Portanto, propunha que se repensasse as religiões segundo uma lógica de complementaridade que substitua o espírito de competição. Segundo esse teólogo: "As religiões mundiais tem um conjunto de valores centrais sobre os quais podem concordar e cooperar para a vida social prática"[2].

Última contribuição[editar | editar código-fonte]

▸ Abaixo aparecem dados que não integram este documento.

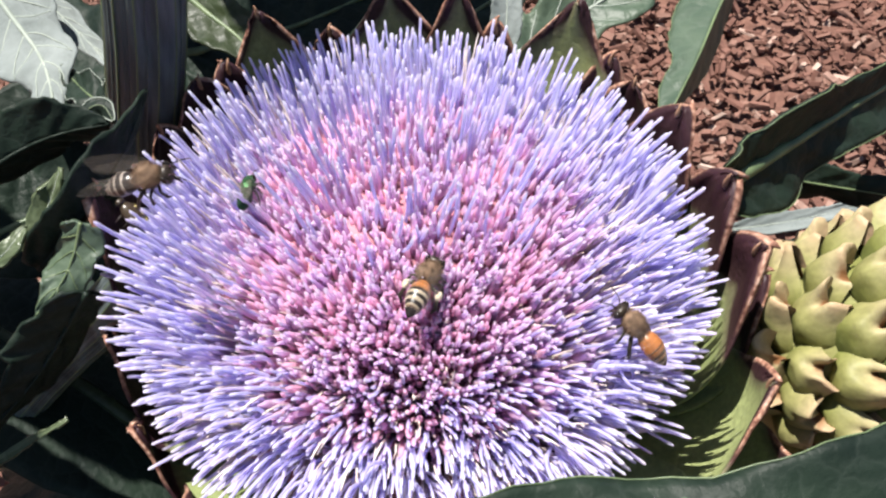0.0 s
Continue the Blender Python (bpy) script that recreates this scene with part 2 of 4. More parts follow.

No início de 2012, foi publicada a última contribuição de Balasuriya, por meio da revista de teologia da Associação Ecumênica de Teólogos do Terceiro Mundo, na qual o teólogo retomou um capítulo de "Mary and Human Liberation" para examinar os pressupostos da teologia e chegar a uma distinção entre teologias positivas e negativas, que afirmava que:

Toda teologia que deriva autenticamente de Deus em Jesus deve ser amorosa, respeitosa e satisfatória para a humanidade de todos os lugares e de todos os tempos. Essa é a natureza do Deus de justiça e de amor revelado na fundamental (e melhor) inspiração da Bíblia, em particular por Jesus. Consequentemente, nenhum elemento que, em uma teologia, seja insultante, degradante, desumanizante e discriminante com relação à humanidade de todo tempo e lugar pode vir de Deus em Jesus. Qualquer elemento desse tipo é necessariamente como que uma intrusão injustificada e deve ser eliminado do corpo da teologia cristã. Como disse Jesus: 'Pelos seus frutos os conhecereis'. Frutos de ódio não podem vir a Jesus ou de Deus. Esse princípio pode levar à revisão de grande parte da construção tradicional da teologia cristã ocidental.

Em termos positivos, argumentava que:

a partir do momento em que todo bem vem de Deus, tudo o que produz verdadeiramente humanização em qualquer religião ou ideologia também é, em última análise, de origem divina e deve ser respeitado como tal. A partir do momento em que Deus quer a felicidade de todos, quanto mais uma teologia leve à plena realização humana de todas as pessoas e de todos os povos, mais ela se aproxima da fonte divina. Esse princípio de crítica é racional e ético. Ele nos ajuda a libertar as teologias cristãs de imagens divinas que, em contradição com o ensinamento de Jesus, apresentam Deus como intolerante, parcial e cruel ou promovem a desumanização e a exploração dos seres humanos.